### What is asked
Lift out all lines below that contain "name".

### Data extract
———

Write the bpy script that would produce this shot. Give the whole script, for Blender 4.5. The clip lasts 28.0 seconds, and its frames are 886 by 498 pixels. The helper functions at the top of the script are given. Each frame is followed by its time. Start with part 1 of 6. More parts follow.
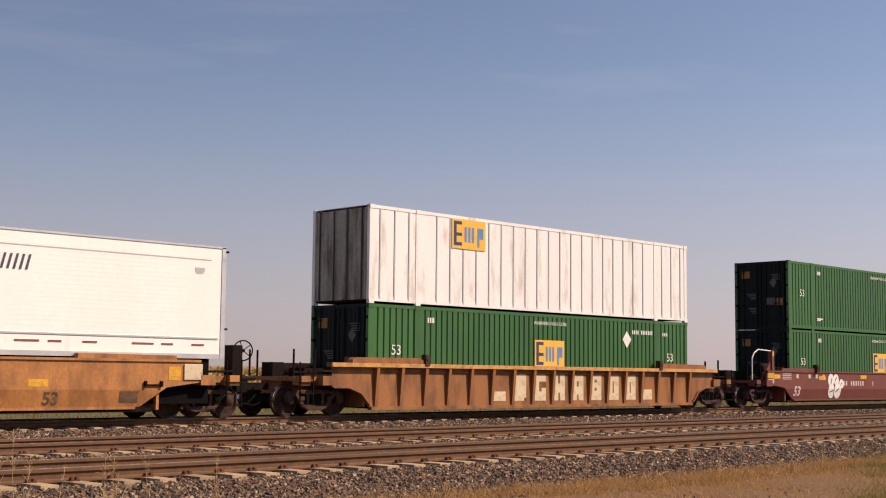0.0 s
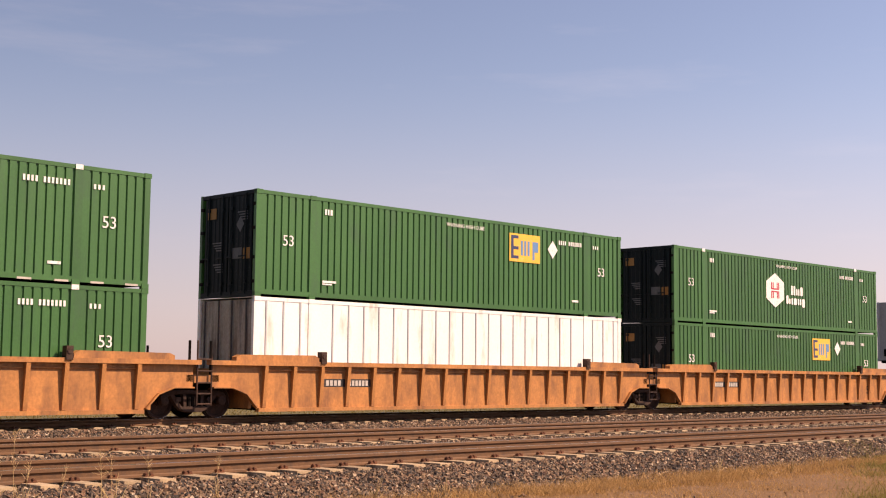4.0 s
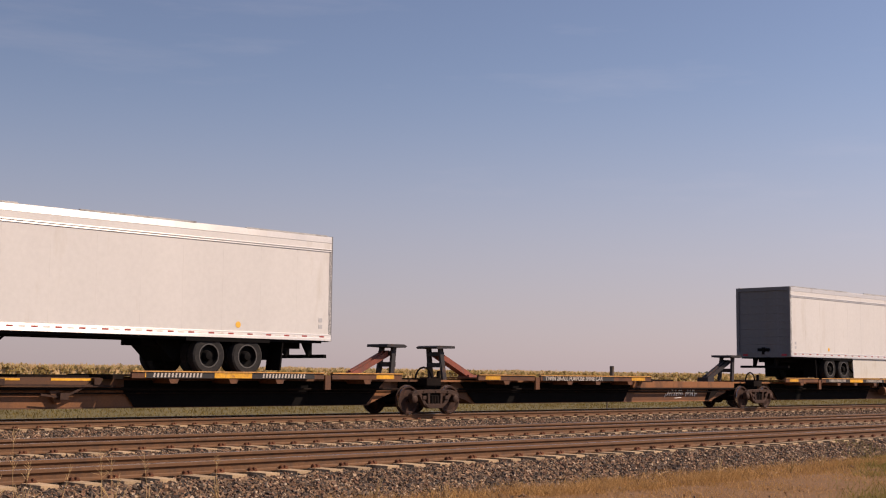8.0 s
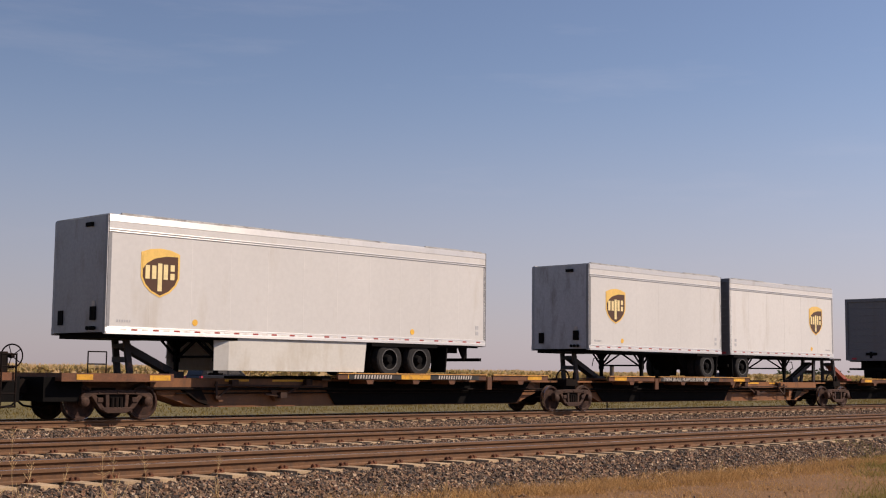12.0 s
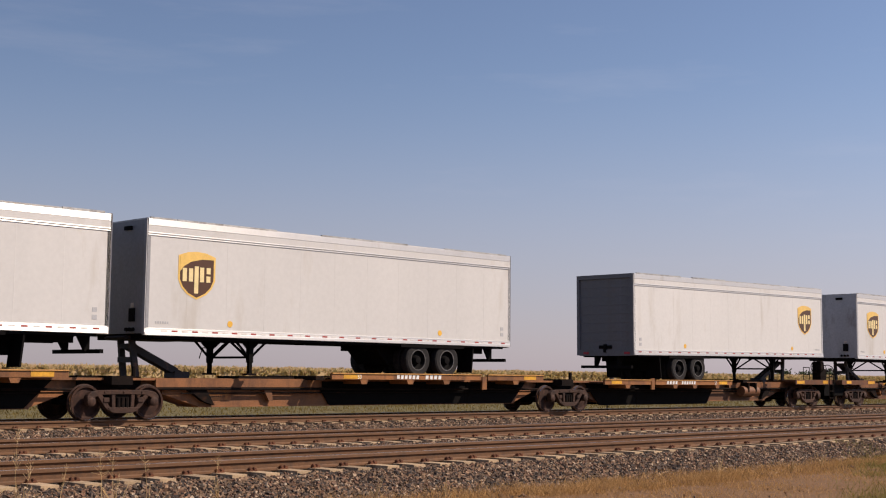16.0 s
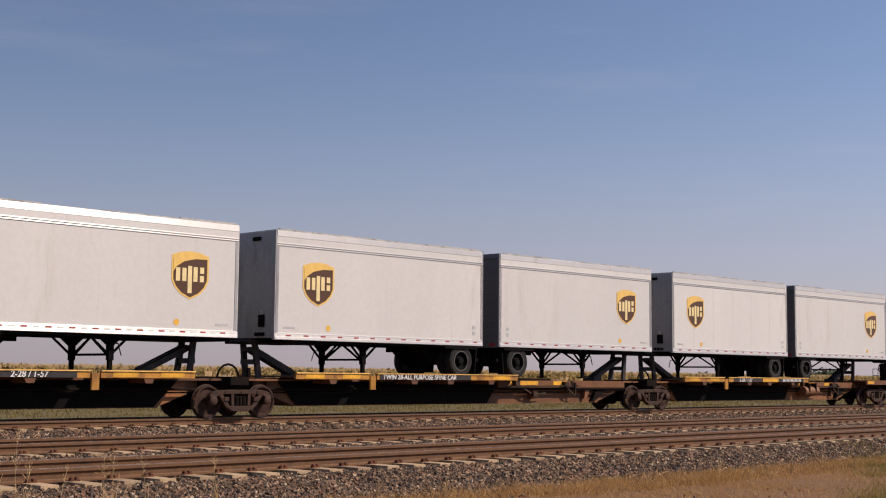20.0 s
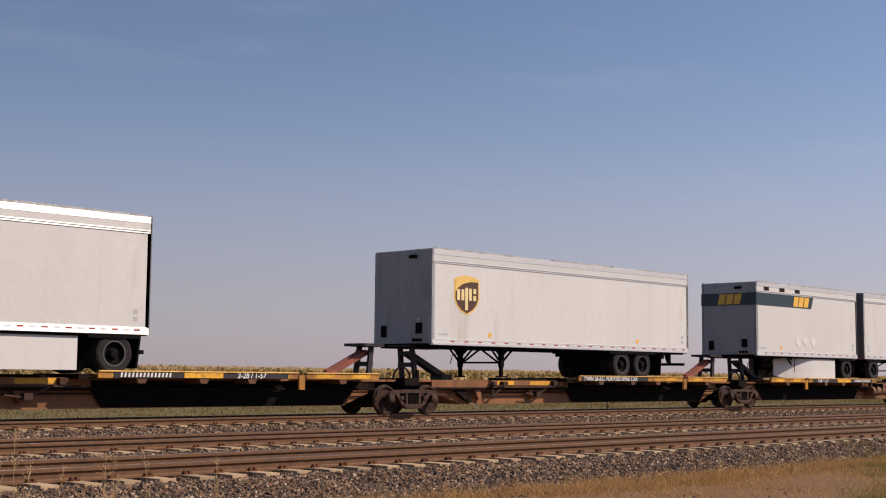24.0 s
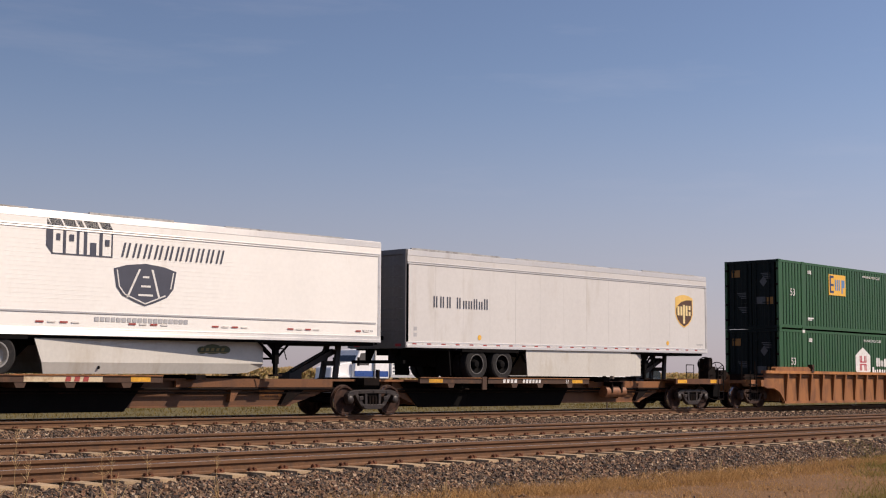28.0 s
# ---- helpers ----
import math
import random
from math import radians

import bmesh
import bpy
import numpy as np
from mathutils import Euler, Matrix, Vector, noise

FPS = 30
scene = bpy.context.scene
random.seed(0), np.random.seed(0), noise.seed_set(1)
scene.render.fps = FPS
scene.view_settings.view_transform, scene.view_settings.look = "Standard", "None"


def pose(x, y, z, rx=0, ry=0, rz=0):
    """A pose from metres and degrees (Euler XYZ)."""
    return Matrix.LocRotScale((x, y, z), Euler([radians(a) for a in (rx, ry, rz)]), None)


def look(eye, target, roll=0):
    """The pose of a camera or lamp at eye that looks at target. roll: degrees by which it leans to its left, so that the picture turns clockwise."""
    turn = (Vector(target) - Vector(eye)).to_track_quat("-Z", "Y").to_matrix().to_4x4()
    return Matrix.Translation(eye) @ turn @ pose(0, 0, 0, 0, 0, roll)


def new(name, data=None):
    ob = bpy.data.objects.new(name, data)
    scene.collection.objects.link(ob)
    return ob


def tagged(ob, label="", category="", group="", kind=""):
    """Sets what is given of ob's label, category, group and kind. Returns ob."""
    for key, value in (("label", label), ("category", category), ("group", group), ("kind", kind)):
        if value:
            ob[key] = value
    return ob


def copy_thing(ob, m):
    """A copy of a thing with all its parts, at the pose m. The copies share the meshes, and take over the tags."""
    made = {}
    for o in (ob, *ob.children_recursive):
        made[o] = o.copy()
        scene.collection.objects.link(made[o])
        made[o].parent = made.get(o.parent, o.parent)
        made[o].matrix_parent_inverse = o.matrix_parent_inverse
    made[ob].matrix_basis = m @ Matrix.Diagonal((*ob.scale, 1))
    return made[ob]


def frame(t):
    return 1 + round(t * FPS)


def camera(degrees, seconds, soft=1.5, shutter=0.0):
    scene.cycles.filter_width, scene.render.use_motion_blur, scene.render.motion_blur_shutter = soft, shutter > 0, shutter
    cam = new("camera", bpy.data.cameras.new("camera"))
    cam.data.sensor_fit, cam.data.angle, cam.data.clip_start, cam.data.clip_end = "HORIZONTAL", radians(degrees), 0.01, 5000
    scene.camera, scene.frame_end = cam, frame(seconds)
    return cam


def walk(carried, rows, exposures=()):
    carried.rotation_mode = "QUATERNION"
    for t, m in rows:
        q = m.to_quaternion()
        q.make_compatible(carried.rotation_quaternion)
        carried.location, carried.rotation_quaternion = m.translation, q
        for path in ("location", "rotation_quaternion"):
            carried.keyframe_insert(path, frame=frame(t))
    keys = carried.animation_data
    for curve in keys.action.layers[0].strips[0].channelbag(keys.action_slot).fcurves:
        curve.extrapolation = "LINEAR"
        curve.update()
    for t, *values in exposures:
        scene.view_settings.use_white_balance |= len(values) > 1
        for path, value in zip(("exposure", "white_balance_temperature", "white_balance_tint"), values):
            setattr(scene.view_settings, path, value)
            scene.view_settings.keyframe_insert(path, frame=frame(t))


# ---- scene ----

———

### Completed exercise
def new(name, data=None):
    ob = bpy.data.objects.new(name, data)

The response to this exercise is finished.